> **Exercise goal**:
Give back the full listing, character for character, with no pictures.

> **Source data**:
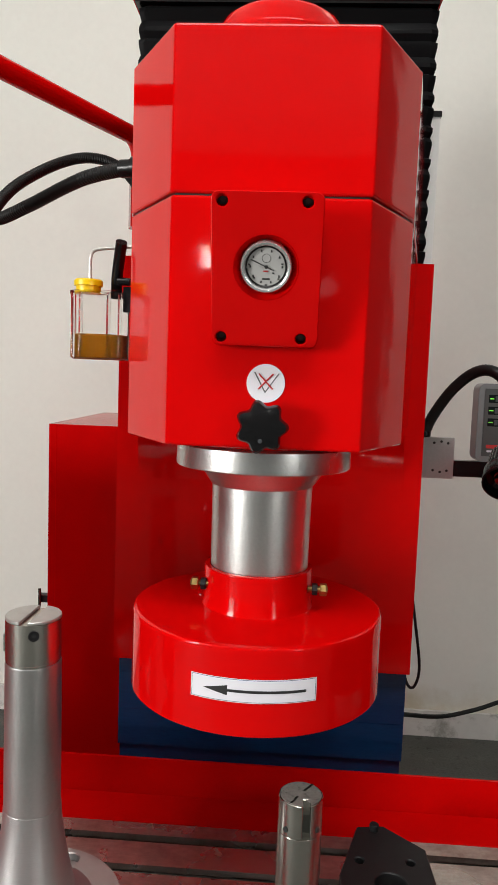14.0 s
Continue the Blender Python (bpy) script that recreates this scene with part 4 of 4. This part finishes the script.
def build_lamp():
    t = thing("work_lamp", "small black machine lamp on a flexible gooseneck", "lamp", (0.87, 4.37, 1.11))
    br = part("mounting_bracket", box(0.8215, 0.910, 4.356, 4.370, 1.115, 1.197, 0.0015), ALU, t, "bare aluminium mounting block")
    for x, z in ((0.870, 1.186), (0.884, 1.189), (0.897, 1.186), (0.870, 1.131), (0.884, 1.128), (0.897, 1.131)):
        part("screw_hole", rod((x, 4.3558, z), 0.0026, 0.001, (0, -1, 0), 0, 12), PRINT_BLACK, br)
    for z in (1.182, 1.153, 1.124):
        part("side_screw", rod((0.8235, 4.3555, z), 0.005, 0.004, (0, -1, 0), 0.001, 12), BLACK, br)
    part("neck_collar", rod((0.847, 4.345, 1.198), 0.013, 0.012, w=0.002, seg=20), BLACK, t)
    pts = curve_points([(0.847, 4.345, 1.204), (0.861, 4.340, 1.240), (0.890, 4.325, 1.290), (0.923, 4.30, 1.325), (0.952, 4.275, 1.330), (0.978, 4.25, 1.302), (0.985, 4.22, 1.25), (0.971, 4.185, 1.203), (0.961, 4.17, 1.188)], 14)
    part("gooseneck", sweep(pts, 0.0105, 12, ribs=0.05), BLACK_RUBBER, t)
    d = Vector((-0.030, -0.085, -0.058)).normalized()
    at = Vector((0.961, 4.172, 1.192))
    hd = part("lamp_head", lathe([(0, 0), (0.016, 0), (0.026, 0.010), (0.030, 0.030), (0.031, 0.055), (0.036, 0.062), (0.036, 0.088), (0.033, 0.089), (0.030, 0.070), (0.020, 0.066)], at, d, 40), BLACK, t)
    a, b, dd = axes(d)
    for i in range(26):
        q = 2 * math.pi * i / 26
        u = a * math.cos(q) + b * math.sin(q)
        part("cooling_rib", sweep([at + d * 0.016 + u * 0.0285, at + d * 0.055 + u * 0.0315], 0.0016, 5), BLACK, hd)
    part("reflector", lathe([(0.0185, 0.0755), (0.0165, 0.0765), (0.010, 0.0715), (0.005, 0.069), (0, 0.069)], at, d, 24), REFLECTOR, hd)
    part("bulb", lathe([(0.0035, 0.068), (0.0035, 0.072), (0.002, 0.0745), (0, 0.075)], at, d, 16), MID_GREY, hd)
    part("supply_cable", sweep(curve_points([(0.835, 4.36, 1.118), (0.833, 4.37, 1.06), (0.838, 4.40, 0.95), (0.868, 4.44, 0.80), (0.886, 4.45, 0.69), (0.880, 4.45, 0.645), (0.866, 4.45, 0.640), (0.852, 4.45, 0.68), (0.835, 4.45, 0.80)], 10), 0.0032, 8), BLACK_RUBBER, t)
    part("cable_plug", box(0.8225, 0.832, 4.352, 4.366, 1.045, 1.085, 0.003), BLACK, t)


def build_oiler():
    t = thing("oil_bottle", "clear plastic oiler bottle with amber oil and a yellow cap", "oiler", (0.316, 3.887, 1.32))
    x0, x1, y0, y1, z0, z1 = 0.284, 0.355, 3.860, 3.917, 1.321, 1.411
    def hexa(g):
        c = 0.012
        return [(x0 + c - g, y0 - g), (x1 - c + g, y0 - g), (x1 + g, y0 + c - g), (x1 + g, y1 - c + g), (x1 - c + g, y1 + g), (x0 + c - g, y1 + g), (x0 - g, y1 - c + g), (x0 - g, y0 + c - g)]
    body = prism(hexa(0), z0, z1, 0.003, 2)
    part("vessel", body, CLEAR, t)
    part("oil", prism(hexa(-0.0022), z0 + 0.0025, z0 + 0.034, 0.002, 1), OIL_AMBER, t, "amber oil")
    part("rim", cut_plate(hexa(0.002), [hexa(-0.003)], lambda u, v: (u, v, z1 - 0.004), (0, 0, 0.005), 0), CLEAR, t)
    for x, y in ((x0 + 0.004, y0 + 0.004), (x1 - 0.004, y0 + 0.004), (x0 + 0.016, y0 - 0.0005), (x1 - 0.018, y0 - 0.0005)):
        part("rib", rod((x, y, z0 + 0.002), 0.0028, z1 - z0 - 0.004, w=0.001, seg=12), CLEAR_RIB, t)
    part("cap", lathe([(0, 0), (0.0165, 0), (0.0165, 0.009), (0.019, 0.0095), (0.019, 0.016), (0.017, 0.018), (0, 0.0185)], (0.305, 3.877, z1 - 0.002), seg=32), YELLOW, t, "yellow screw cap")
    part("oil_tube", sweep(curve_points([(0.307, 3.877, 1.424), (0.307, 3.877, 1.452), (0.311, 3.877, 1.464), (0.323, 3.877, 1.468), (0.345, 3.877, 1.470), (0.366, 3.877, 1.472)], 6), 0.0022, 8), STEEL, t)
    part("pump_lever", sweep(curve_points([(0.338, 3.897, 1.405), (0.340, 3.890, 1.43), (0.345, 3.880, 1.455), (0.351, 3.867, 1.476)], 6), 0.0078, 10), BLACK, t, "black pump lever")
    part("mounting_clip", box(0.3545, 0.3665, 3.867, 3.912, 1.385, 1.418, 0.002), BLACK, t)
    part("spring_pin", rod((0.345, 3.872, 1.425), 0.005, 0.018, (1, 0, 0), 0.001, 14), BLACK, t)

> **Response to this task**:
14.0 s
Continue the Blender Python (bpy) script that recreates this scene with part 4 of 4. This part finishes the script.
def build_lamp():
    t = thing("work_lamp", "small black machine lamp on a flexible gooseneck", "lamp", (0.87, 4.37, 1.11))
    br = part("mounting_bracket", box(0.8215, 0.910, 4.356, 4.370, 1.115, 1.197, 0.0015), ALU, t, "bare aluminium mounting block")
    for x, z in ((0.870, 1.186), (0.884, 1.189), (0.897, 1.186), (0.870, 1.131), (0.884, 1.128), (0.897, 1.131)):
        part("screw_hole", rod((x, 4.3558, z), 0.0026, 0.001, (0, -1, 0), 0, 12), PRINT_BLACK, br)
    for z in (1.182, 1.153, 1.124):
        part("side_screw", rod((0.8235, 4.3555, z), 0.005, 0.004, (0, -1, 0), 0.001, 12), BLACK, br)
    part("neck_collar", rod((0.847, 4.345, 1.198), 0.013, 0.012, w=0.002, seg=20), BLACK, t)
    pts = curve_points([(0.847, 4.345, 1.204), (0.861, 4.340, 1.240), (0.890, 4.325, 1.290), (0.923, 4.30, 1.325), (0.952, 4.275, 1.330), (0.978, 4.25, 1.302), (0.985, 4.22, 1.25), (0.971, 4.185, 1.203), (0.961, 4.17, 1.188)], 14)
    part("gooseneck", sweep(pts, 0.0105, 12, ribs=0.05), BLACK_RUBBER, t)
    d = Vector((-0.030, -0.085, -0.058)).normalized()
    at = Vector((0.961, 4.172, 1.192))
    hd = part("lamp_head", lathe([(0, 0), (0.016, 0), (0.026, 0.010), (0.030, 0.030), (0.031, 0.055), (0.036, 0.062), (0.036, 0.088), (0.033, 0.089), (0.030, 0.070), (0.020, 0.066)], at, d, 40), BLACK, t)
    a, b, dd = axes(d)
    for i in range(26):
        q = 2 * math.pi * i / 26
        u = a * math.cos(q) + b * math.sin(q)
        part("cooling_rib", sweep([at + d * 0.016 + u * 0.0285, at + d * 0.055 + u * 0.0315], 0.0016, 5), BLACK, hd)
    part("reflector", lathe([(0.0185, 0.0755), (0.0165, 0.0765), (0.010, 0.0715), (0.005, 0.069), (0, 0.069)], at, d, 24), REFLECTOR, hd)
    part("bulb", lathe([(0.0035, 0.068), (0.0035, 0.072), (0.002, 0.0745), (0, 0.075)], at, d, 16), MID_GREY, hd)
    part("supply_cable", sweep(curve_points([(0.835, 4.36, 1.118), (0.833, 4.37, 1.06), (0.838, 4.40, 0.95), (0.868, 4.44, 0.80), (0.886, 4.45, 0.69), (0.880, 4.45, 0.645), (0.866, 4.45, 0.640), (0.852, 4.45, 0.68), (0.835, 4.45, 0.80)], 10), 0.0032, 8), BLACK_RUBBER, t)
    part("cable_plug", box(0.8225, 0.832, 4.352, 4.366, 1.045, 1.085, 0.003), BLACK, t)


def build_oiler():
    t = thing("oil_bottle", "clear plastic oiler bottle with amber oil and a yellow cap", "oiler", (0.316, 3.887, 1.32))
    x0, x1, y0, y1, z0, z1 = 0.284, 0.355, 3.860, 3.917, 1.321, 1.411
    def hexa(g):
        c = 0.012
        return [(x0 + c - g, y0 - g), (x1 - c + g, y0 - g), (x1 + g, y0 + c - g), (x1 + g, y1 - c + g), (x1 - c + g, y1 + g), (x0 + c - g, y1 + g), (x0 - g, y1 - c + g), (x0 - g, y0 + c - g)]
    body = prism(hexa(0), z0, z1, 0.003, 2)
    part("vessel", body, CLEAR, t)
    part("oil", prism(hexa(-0.0022), z0 + 0.0025, z0 + 0.034, 0.002, 1), OIL_AMBER, t, "amber oil")
    part("rim", cut_plate(hexa(0.002), [hexa(-0.003)], lambda u, v: (u, v, z1 - 0.004), (0, 0, 0.005), 0), CLEAR, t)
    for x, y in ((x0 + 0.004, y0 + 0.004), (x1 - 0.004, y0 + 0.004), (x0 + 0.016, y0 - 0.0005), (x1 - 0.018, y0 - 0.0005)):
        part("rib", rod((x, y, z0 + 0.002), 0.0028, z1 - z0 - 0.004, w=0.001, seg=12), CLEAR_RIB, t)
    part("cap", lathe([(0, 0), (0.0165, 0), (0.0165, 0.009), (0.019, 0.0095), (0.019, 0.016), (0.017, 0.018), (0, 0.0185)], (0.305, 3.877, z1 - 0.002), seg=32), YELLOW, t, "yellow screw cap")
    part("oil_tube", sweep(curve_points([(0.307, 3.877, 1.424), (0.307, 3.877, 1.452), (0.311, 3.877, 1.464), (0.323, 3.877, 1.468), (0.345, 3.877, 1.470), (0.366, 3.877, 1.472)], 6), 0.0022, 8), STEEL, t)
    part("pump_lever", sweep(curve_points([(0.338, 3.897, 1.405), (0.340, 3.890, 1.43), (0.345, 3.880, 1.455), (0.351, 3.867, 1.476)], 6), 0.0078, 10), BLACK, t, "black pump lever")
    part("mounting_clip", box(0.3545, 0.3665, 3.867, 3.912, 1.385, 1.418, 0.002), BLACK, t)
    part("spring_pin", rod((0.345, 3.872, 1.425), 0.005, 0.018, (1, 0, 0), 0.001, 14), BLACK, t)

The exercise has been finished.